- **The exercise**:
Repeat the material verbatim and drop the pictures.

- **Source material**:
· · · · · · ·
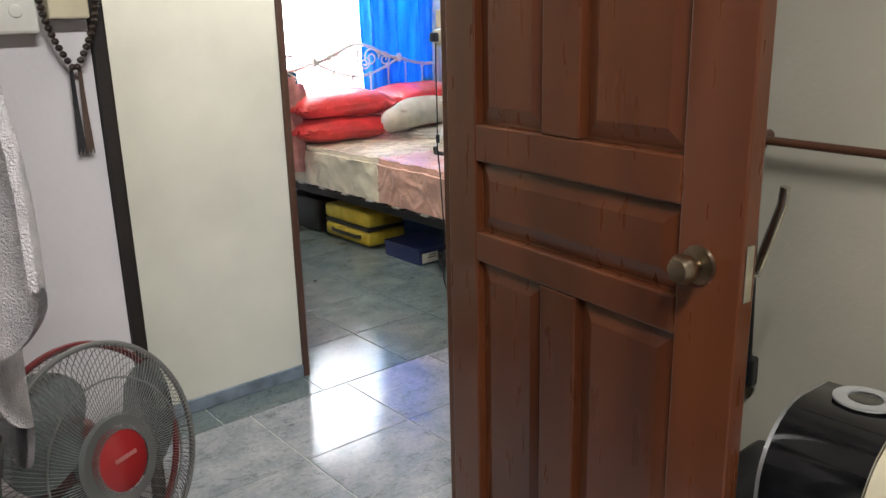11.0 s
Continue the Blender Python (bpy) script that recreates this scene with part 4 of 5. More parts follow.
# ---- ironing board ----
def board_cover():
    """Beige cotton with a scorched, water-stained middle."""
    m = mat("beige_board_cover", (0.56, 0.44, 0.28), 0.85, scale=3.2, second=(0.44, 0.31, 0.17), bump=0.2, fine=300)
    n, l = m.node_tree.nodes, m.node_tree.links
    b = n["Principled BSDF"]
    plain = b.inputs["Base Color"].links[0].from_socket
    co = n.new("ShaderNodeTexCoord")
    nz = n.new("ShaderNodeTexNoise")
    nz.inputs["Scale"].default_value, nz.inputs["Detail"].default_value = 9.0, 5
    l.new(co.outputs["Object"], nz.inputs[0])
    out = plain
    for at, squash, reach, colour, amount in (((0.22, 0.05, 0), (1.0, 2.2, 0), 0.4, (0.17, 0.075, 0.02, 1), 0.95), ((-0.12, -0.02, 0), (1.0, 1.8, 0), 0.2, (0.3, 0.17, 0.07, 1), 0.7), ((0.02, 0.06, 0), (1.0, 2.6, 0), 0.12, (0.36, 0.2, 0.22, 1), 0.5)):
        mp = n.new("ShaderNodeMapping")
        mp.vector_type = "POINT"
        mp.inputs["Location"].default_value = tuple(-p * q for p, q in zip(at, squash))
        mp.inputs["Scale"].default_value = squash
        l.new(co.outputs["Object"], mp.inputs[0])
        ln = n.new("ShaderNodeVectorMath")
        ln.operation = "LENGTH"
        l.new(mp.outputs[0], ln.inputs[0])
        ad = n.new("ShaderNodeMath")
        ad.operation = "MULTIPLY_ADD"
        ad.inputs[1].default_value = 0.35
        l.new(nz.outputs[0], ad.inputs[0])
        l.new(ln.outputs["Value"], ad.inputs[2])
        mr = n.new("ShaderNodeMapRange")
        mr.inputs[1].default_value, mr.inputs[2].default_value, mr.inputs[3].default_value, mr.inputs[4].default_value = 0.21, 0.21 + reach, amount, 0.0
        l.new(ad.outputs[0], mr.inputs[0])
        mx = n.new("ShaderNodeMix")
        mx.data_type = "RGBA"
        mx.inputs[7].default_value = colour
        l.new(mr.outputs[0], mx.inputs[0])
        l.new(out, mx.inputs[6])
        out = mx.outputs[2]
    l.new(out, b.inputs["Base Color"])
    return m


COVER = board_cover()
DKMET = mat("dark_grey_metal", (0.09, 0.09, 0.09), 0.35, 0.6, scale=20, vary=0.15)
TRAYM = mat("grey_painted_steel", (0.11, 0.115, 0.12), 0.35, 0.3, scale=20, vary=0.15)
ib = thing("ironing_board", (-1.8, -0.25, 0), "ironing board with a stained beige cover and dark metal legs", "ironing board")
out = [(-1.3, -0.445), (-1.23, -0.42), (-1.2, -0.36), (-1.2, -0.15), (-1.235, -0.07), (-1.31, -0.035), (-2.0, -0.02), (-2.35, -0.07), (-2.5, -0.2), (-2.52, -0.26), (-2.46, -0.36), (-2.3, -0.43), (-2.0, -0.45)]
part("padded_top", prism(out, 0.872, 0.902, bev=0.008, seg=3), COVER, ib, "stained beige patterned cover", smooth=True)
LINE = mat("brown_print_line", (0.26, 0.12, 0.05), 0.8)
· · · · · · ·
- **Answer to the problem**:
11.0 s
Continue the Blender Python (bpy) script that recreates this scene with part 4 of 5. More parts follow.
# ---- ironing board ----
def board_cover():
    """Beige cotton with a scorched, water-stained middle."""
    m = mat("beige_board_cover", (0.56, 0.44, 0.28), 0.85, scale=3.2, second=(0.44, 0.31, 0.17), bump=0.2, fine=300)
    n, l = m.node_tree.nodes, m.node_tree.links
    b = n["Principled BSDF"]
    plain = b.inputs["Base Color"].links[0].from_socket
    co = n.new("ShaderNodeTexCoord")
    nz = n.new("ShaderNodeTexNoise")
    nz.inputs["Scale"].default_value, nz.inputs["Detail"].default_value = 9.0, 5
    l.new(co.outputs["Object"], nz.inputs[0])
    out = plain
    for at, squash, reach, colour, amount in (((0.22, 0.05, 0), (1.0, 2.2, 0), 0.4, (0.17, 0.075, 0.02, 1), 0.95), ((-0.12, -0.02, 0), (1.0, 1.8, 0), 0.2, (0.3, 0.17, 0.07, 1), 0.7), ((0.02, 0.06, 0), (1.0, 2.6, 0), 0.12, (0.36, 0.2, 0.22, 1), 0.5)):
        mp = n.new("ShaderNodeMapping")
        mp.vector_type = "POINT"
        mp.inputs["Location"].default_value = tuple(-p * q for p, q in zip(at, squash))
        mp.inputs["Scale"].default_value = squash
        l.new(co.outputs["Object"], mp.inputs[0])
        ln = n.new("ShaderNodeVectorMath")
        ln.operation = "LENGTH"
        l.new(mp.outputs[0], ln.inputs[0])
        ad = n.new("ShaderNodeMath")
        ad.operation = "MULTIPLY_ADD"
        ad.inputs[1].default_value = 0.35
        l.new(nz.outputs[0], ad.inputs[0])
        l.new(ln.outputs["Value"], ad.inputs[2])
        mr = n.new("ShaderNodeMapRange")
        mr.inputs[1].default_value, mr.inputs[2].default_value, mr.inputs[3].default_value, mr.inputs[4].default_value = 0.21, 0.21 + reach, amount, 0.0
        l.new(ad.outputs[0], mr.inputs[0])
        mx = n.new("ShaderNodeMix")
        mx.data_type = "RGBA"
        mx.inputs[7].default_value = colour
        l.new(mr.outputs[0], mx.inputs[0])
        l.new(out, mx.inputs[6])
        out = mx.outputs[2]
    l.new(out, b.inputs["Base Color"])
    return m


COVER = board_cover()
DKMET = mat("dark_grey_metal", (0.09, 0.09, 0.09), 0.35, 0.6, scale=20, vary=0.15)
TRAYM = mat("grey_painted_steel", (0.11, 0.115, 0.12), 0.35, 0.3, scale=20, vary=0.15)
ib = thing("ironing_board", (-1.8, -0.25, 0), "ironing board with a stained beige cover and dark metal legs", "ironing board")
out = [(-1.3, -0.445), (-1.23, -0.42), (-1.2, -0.36), (-1.2, -0.15), (-1.235, -0.07), (-1.31, -0.035), (-2.0, -0.02), (-2.35, -0.07), (-2.5, -0.2), (-2.52, -0.26), (-2.46, -0.36), (-2.3, -0.43), (-2.0, -0.45)]
part("padded_top", prism(out, 0.872, 0.902, bev=0.008, seg=3), COVER, ib, "stained beige patterned cover", smooth=True)
LINE = mat("brown_print_line", (0.26, 0.12, 0.05), 0.8)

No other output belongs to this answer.